# SUPPLIED DATA start

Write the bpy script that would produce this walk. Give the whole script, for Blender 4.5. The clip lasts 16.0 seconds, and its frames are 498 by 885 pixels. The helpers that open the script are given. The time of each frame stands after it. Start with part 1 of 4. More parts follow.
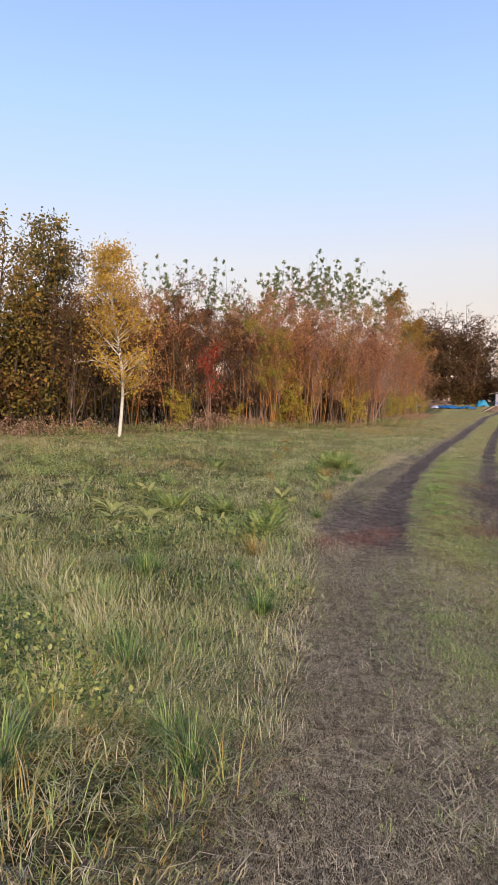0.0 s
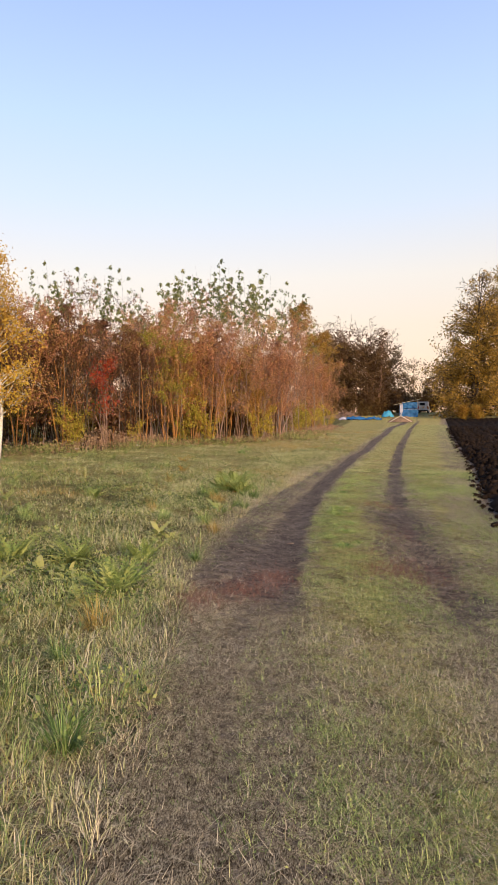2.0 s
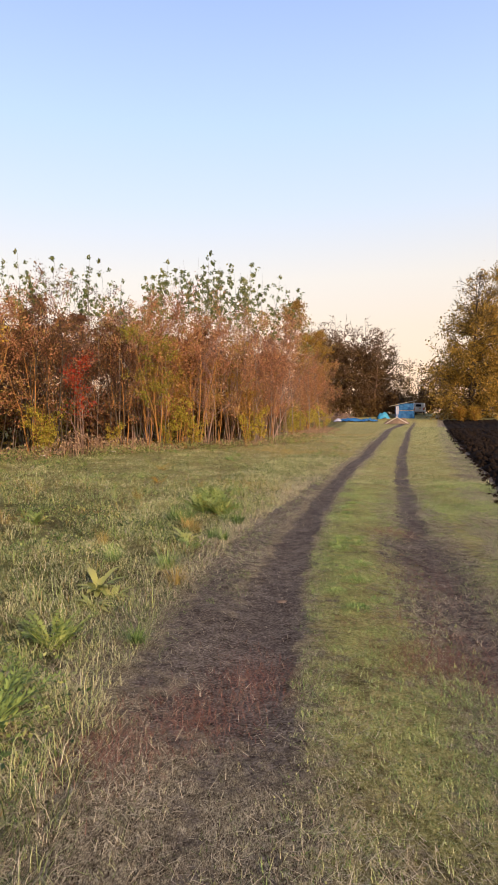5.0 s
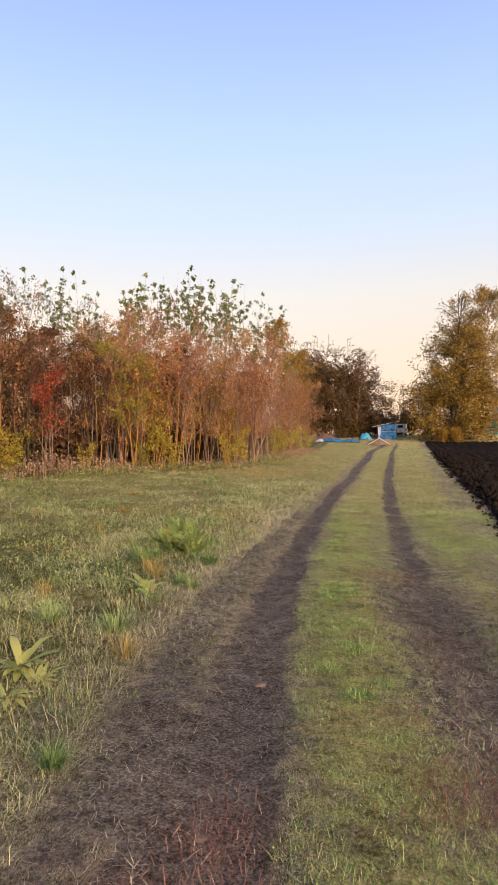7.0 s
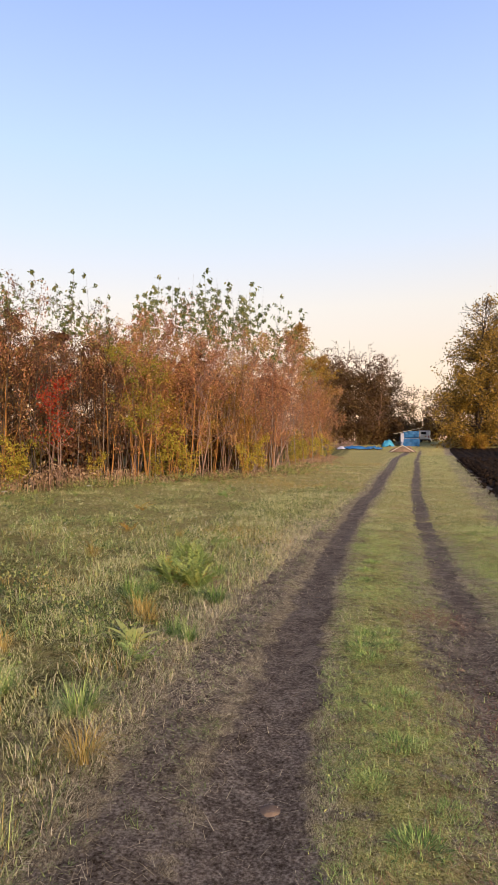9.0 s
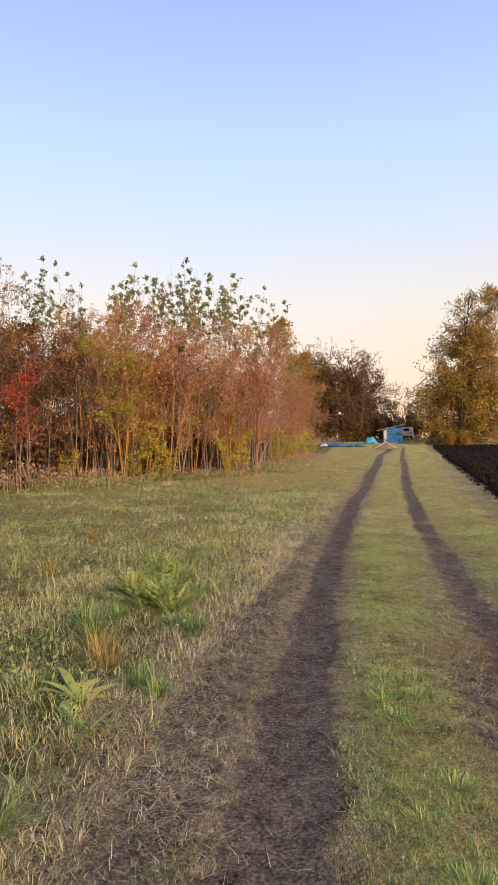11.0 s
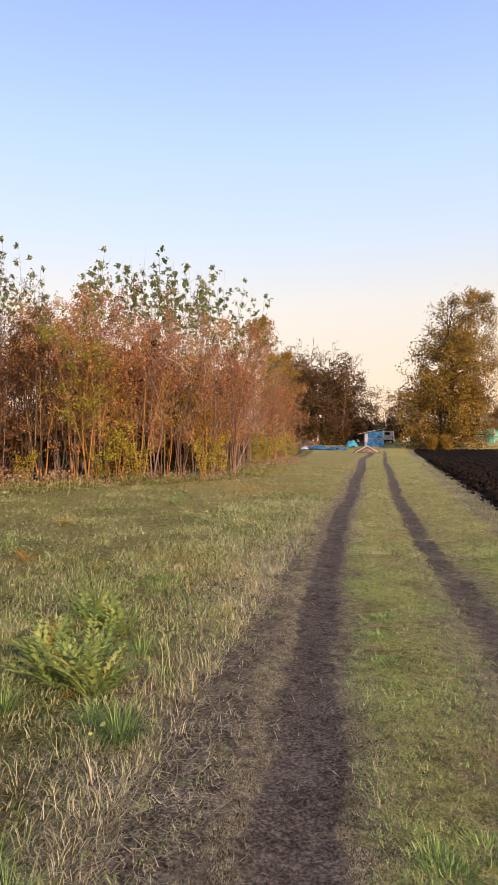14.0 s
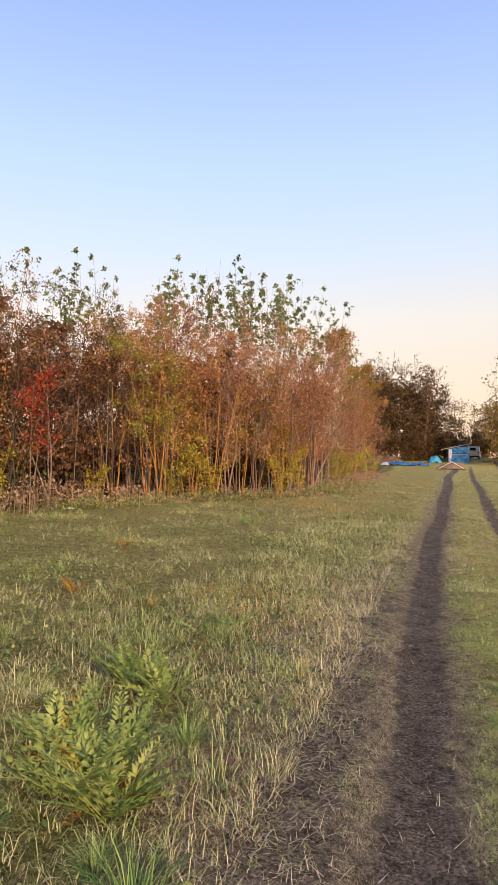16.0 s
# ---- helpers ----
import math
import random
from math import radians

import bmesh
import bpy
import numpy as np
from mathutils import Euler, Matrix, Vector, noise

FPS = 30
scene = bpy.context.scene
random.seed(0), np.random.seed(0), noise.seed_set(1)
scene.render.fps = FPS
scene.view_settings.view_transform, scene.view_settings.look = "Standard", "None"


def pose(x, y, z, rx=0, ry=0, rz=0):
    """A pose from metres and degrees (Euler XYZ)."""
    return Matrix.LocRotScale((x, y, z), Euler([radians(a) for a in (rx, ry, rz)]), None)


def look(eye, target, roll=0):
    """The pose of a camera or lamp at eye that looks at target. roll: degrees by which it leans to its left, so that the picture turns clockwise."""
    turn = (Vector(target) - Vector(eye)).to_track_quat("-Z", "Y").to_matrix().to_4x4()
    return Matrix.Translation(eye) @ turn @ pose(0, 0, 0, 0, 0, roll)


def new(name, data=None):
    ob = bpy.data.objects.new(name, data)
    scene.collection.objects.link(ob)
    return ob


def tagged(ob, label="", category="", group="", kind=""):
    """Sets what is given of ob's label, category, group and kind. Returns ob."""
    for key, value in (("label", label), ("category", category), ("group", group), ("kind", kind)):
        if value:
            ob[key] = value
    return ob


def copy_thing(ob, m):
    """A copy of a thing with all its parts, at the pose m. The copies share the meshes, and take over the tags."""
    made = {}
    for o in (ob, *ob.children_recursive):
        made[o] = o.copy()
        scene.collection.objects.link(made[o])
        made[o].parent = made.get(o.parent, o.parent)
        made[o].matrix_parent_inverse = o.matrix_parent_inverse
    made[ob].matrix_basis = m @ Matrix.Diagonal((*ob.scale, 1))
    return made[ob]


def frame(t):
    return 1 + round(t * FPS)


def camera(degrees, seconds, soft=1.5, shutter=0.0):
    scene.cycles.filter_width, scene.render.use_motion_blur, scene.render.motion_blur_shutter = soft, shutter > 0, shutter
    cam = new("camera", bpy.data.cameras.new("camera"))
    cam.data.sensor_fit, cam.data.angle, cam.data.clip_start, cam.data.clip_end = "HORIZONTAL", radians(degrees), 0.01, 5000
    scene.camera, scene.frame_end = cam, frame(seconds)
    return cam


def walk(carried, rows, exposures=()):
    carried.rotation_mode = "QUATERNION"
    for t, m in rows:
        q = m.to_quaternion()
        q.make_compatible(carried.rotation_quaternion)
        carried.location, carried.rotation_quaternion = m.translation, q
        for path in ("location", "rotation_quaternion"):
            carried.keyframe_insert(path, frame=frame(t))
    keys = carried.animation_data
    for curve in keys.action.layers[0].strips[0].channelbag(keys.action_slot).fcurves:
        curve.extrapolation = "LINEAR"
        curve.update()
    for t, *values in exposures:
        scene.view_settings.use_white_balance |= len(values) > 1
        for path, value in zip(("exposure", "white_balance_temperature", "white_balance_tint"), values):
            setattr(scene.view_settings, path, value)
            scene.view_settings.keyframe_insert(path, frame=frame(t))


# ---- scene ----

# SUPPLIED DATA end

# [DO THIS]
Quote each line of the listing exactly, but leave the pictures out.

# [THE REPLY]
Write the bpy script that would produce this walk. Give the whole script, for Blender 4.5. The clip lasts 16.0 seconds, and its frames are 498 by 885 pixels. The helpers that open the script are given. The time of each frame stands after it. Start with part 1 of 4. More parts follow.
0.0 s
2.0 s
5.0 s
7.0 s
9.0 s
11.0 s
14.0 s
16.0 s
# ---- helpers ----
import math
import random
from math import radians

import bmesh
import bpy
import numpy as np
from mathutils import Euler, Matrix, Vector, noise

FPS = 30
scene = bpy.context.scene
random.seed(0), np.random.seed(0), noise.seed_set(1)
scene.render.fps = FPS
scene.view_settings.view_transform, scene.view_settings.look = "Standard", "None"


def pose(x, y, z, rx=0, ry=0, rz=0):
    """A pose from metres and degrees (Euler XYZ)."""
    return Matrix.LocRotScale((x, y, z), Euler([radians(a) for a in (rx, ry, rz)]), None)


def look(eye, target, roll=0):
    """The pose of a camera or lamp at eye that looks at target. roll: degrees by which it leans to its left, so that the picture turns clockwise."""
    turn = (Vector(target) - Vector(eye)).to_track_quat("-Z", "Y").to_matrix().to_4x4()
    return Matrix.Translation(eye) @ turn @ pose(0, 0, 0, 0, 0, roll)


def new(name, data=None):
    ob = bpy.data.objects.new(name, data)
    scene.collection.objects.link(ob)
    return ob


def tagged(ob, label="", category="", group="", kind=""):
    """Sets what is given of ob's label, category, group and kind. Returns ob."""
    for key, value in (("label", label), ("category", category), ("group", group), ("kind", kind)):
        if value:
            ob[key] = value
    return ob


def copy_thing(ob, m):
    """A copy of a thing with all its parts, at the pose m. The copies share the meshes, and take over the tags."""
    made = {}
    for o in (ob, *ob.children_recursive):
        made[o] = o.copy()
        scene.collection.objects.link(made[o])
        made[o].parent = made.get(o.parent, o.parent)
        made[o].matrix_parent_inverse = o.matrix_parent_inverse
    made[ob].matrix_basis = m @ Matrix.Diagonal((*ob.scale, 1))
    return made[ob]


def frame(t):
    return 1 + round(t * FPS)


def camera(degrees, seconds, soft=1.5, shutter=0.0):
    scene.cycles.filter_width, scene.render.use_motion_blur, scene.render.motion_blur_shutter = soft, shutter > 0, shutter
    cam = new("camera", bpy.data.cameras.new("camera"))
    cam.data.sensor_fit, cam.data.angle, cam.data.clip_start, cam.data.clip_end = "HORIZONTAL", radians(degrees), 0.01, 5000
    scene.camera, scene.frame_end = cam, frame(seconds)
    return cam


def walk(carried, rows, exposures=()):
    carried.rotation_mode = "QUATERNION"
    for t, m in rows:
        q = m.to_quaternion()
        q.make_compatible(carried.rotation_quaternion)
        carried.location, carried.rotation_quaternion = m.translation, q
        for path in ("location", "rotation_quaternion"):
            carried.keyframe_insert(path, frame=frame(t))
    keys = carried.animation_data
    for curve in keys.action.layers[0].strips[0].channelbag(keys.action_slot).fcurves:
        curve.extrapolation = "LINEAR"
        curve.update()
    for t, *values in exposures:
        scene.view_settings.use_white_balance |= len(values) > 1
        for path, value in zip(("exposure", "white_balance_temperature", "white_balance_tint"), values):
            setattr(scene.view_settings, path, value)
            scene.view_settings.keyframe_insert(path, frame=frame(t))


# ---- scene ----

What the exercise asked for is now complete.